Scotch was born in Jamaica in 1949, where he lived until he left for the UK aged 16. He was brought up by his parents and, like many first and second sons, he spent his days helping his father on the farm. He describes what life was like growing up working hard to help his father and not getting much time to attend school.
When I was a boy, my father was a farmer, right, he would have places about three miles away from home, my mother was the homekeeper so she would cook me father's meal, make his drinks, his tea, whatever it is and that was my duty to take my father dinner food to him from home to wherever he was working. And also his drinks. and then while I was there I would have to bring back yam or whatever my mother need to cook for the night I had to bring it back. When I bring that back to her, me and my brother Roy, the older brother would have to go cook on the outside we didn't have like gas and electric we would have to go out and look for firewood to burn for her and if your breadfruit needs to be picked you have to climb a tree to get the breadfruit for her, and prepare everything for her and then after that now, in the evening, my brother has to go out to the field to feed the pigs, or the goats, and the cows it took hard work. Then my father, because he were a farmer, he would have like two, three acres of sugar cane and there was about five miles away from home and we have to walk and there were no such thing as cars or whatever you had to walk.

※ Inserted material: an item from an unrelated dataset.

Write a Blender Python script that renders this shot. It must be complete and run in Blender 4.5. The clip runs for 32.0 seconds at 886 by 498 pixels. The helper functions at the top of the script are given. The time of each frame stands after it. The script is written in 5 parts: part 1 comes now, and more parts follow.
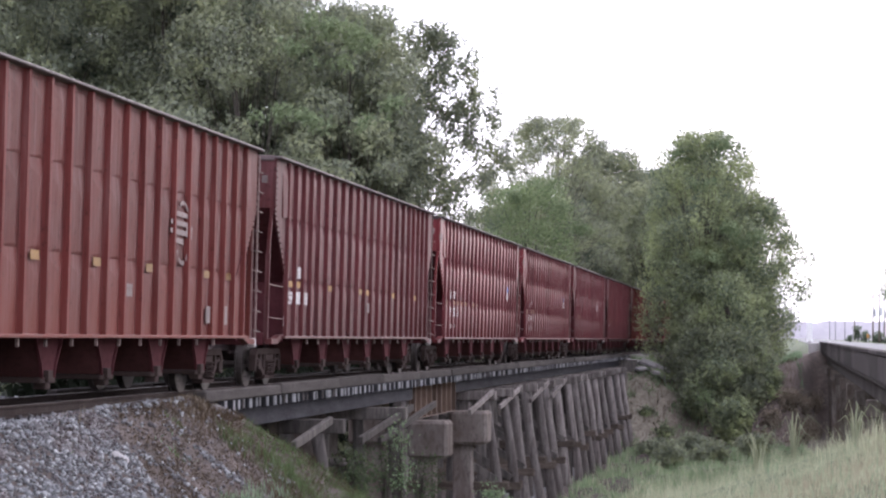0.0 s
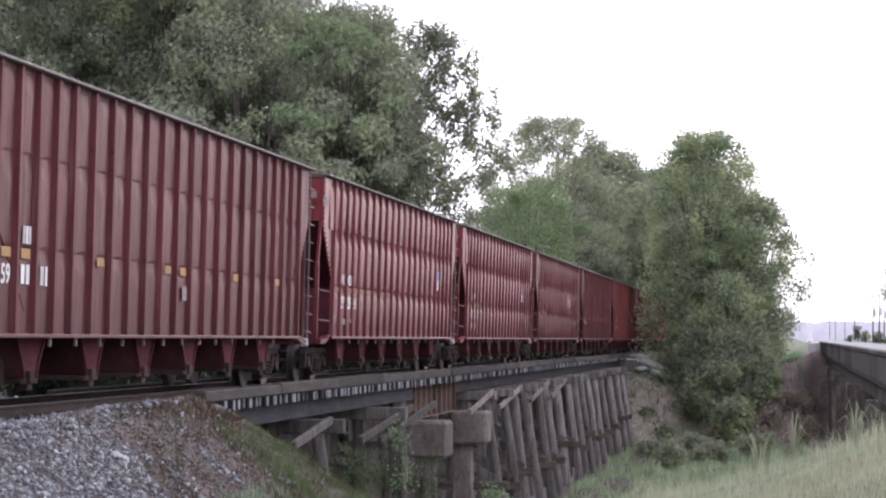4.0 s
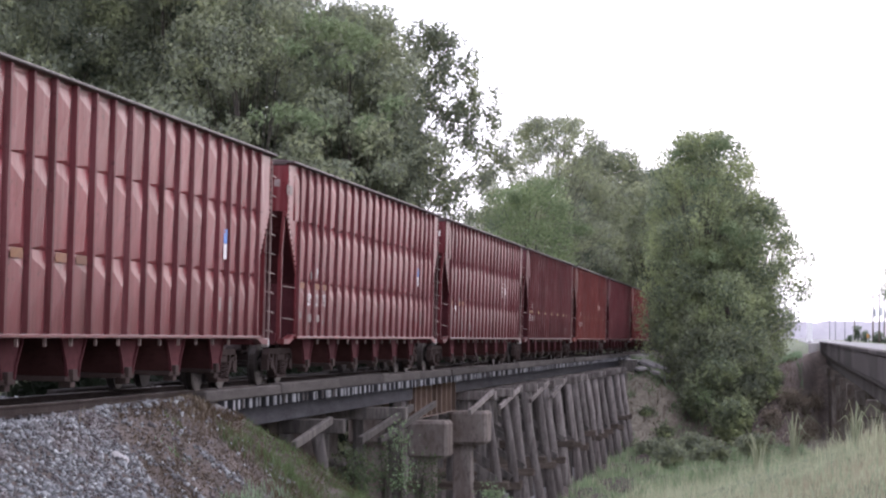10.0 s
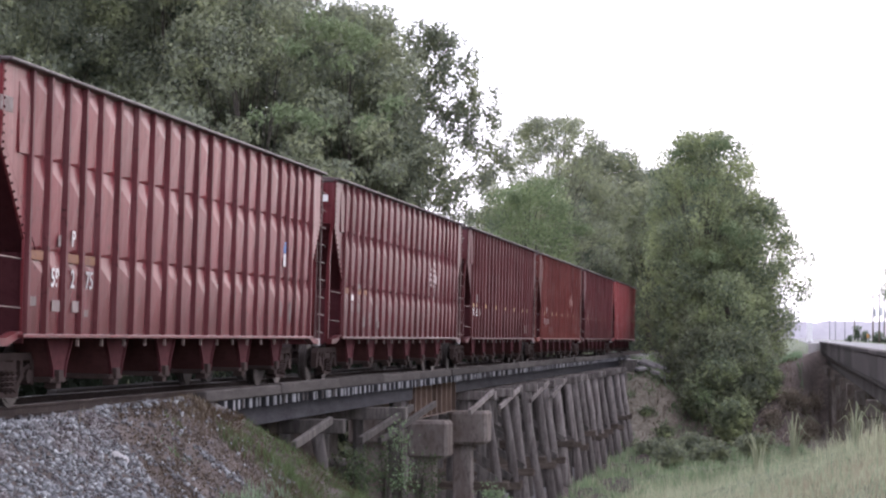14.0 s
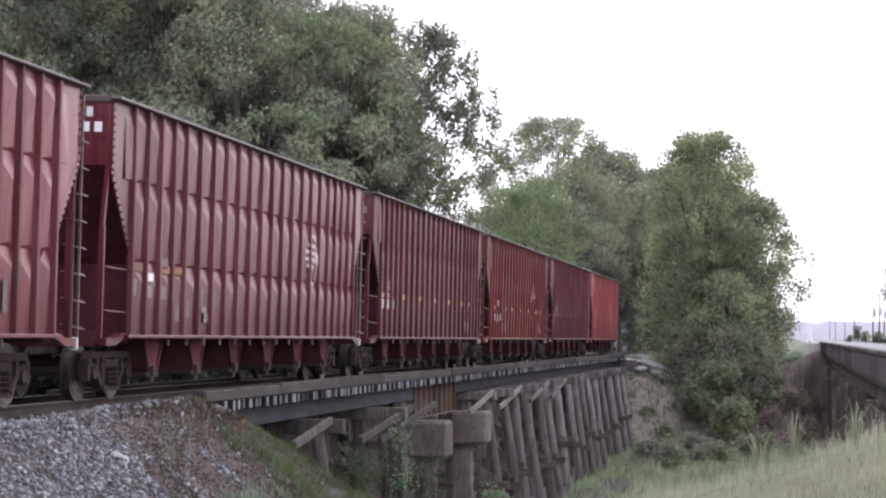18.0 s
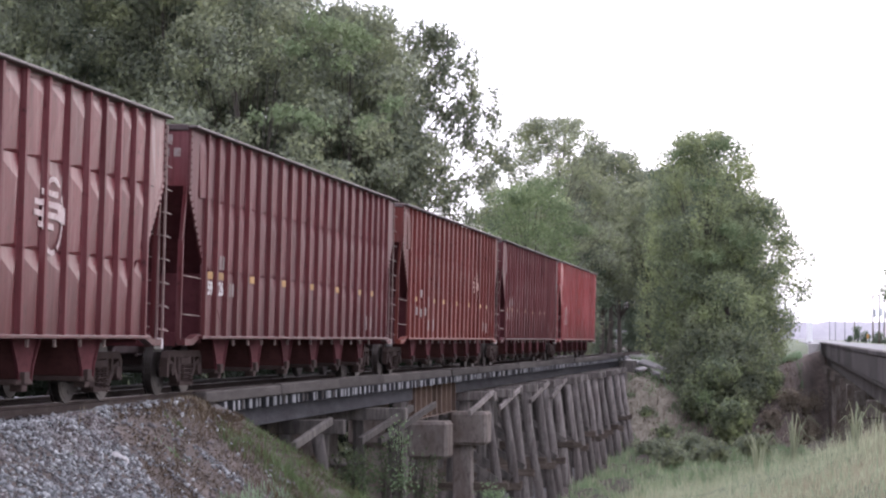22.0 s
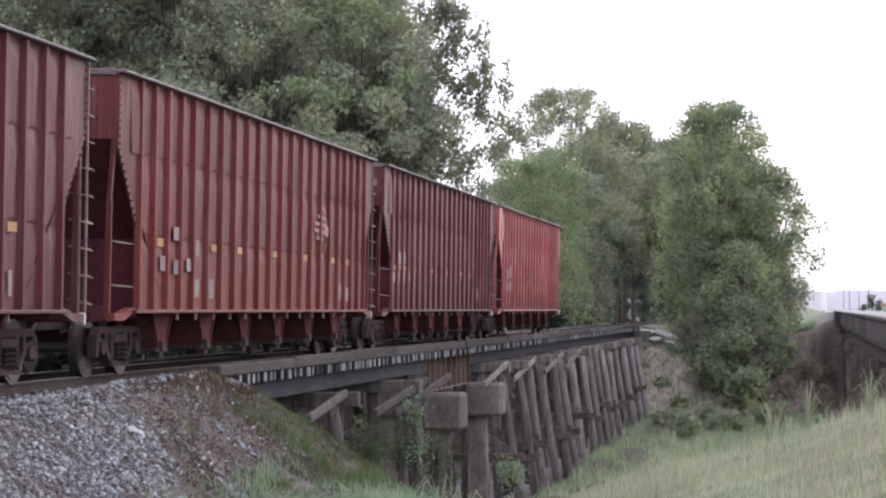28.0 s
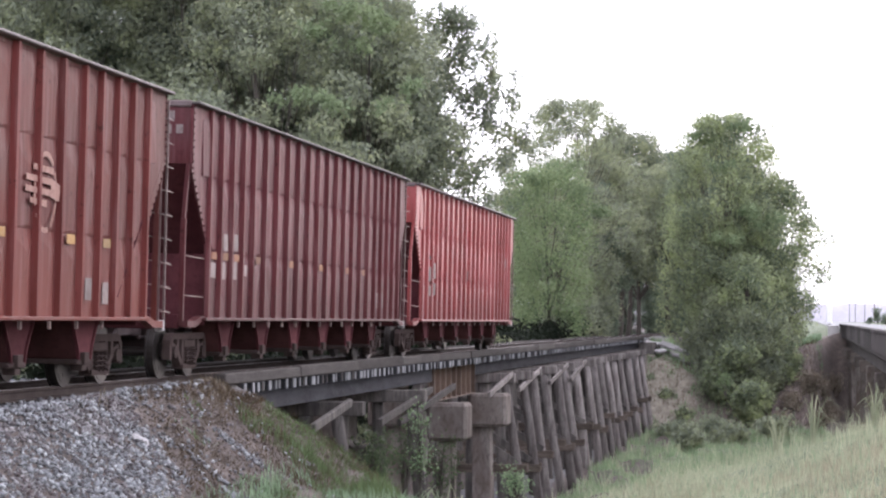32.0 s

As a boy me and my brother we spend loads of time helping our father, in fact not only us but every first and second son in Jamaica have to help their father on the farm, because he work until he have us and when we reach the age that we could help, we have to help him. It was a very tough life first of all, we never have like a tap in the kitchen where you get water, you have to go up to about a mile and a half. We had barrels outside, drums as well and you got to use a bucket or whatever, you go to the pipe make sometime four or five trips to fill the barrel up. Once I had done, when I had got water and so forth, we had to go to the post office which is about four miles by foot and that how it was, we never stop, so therefore we never seemed to get much schooling, because we have to help our father on the farms. It is the third or the fourth son who go to school and me sister, sister haven't been on the farm they have to go to school. But two or three of the brothers like me, my brother and my cousin what live with us, we have to do all this work every morning, afternoon and evening it never stop and every single day because the animal has to eat, my mother has to get food, the father has to get food to where he is working. So it just never ended, but we enjoyed it. We didn't go to school for maybe out of a month, we may get maybe a week or so in school. In those days a father would not have been told off for it because we had no strict rules that you know you have to go to school, so they had nothing like you know you wouldn't go to prison or they just give you a fine it just that, that's how it was.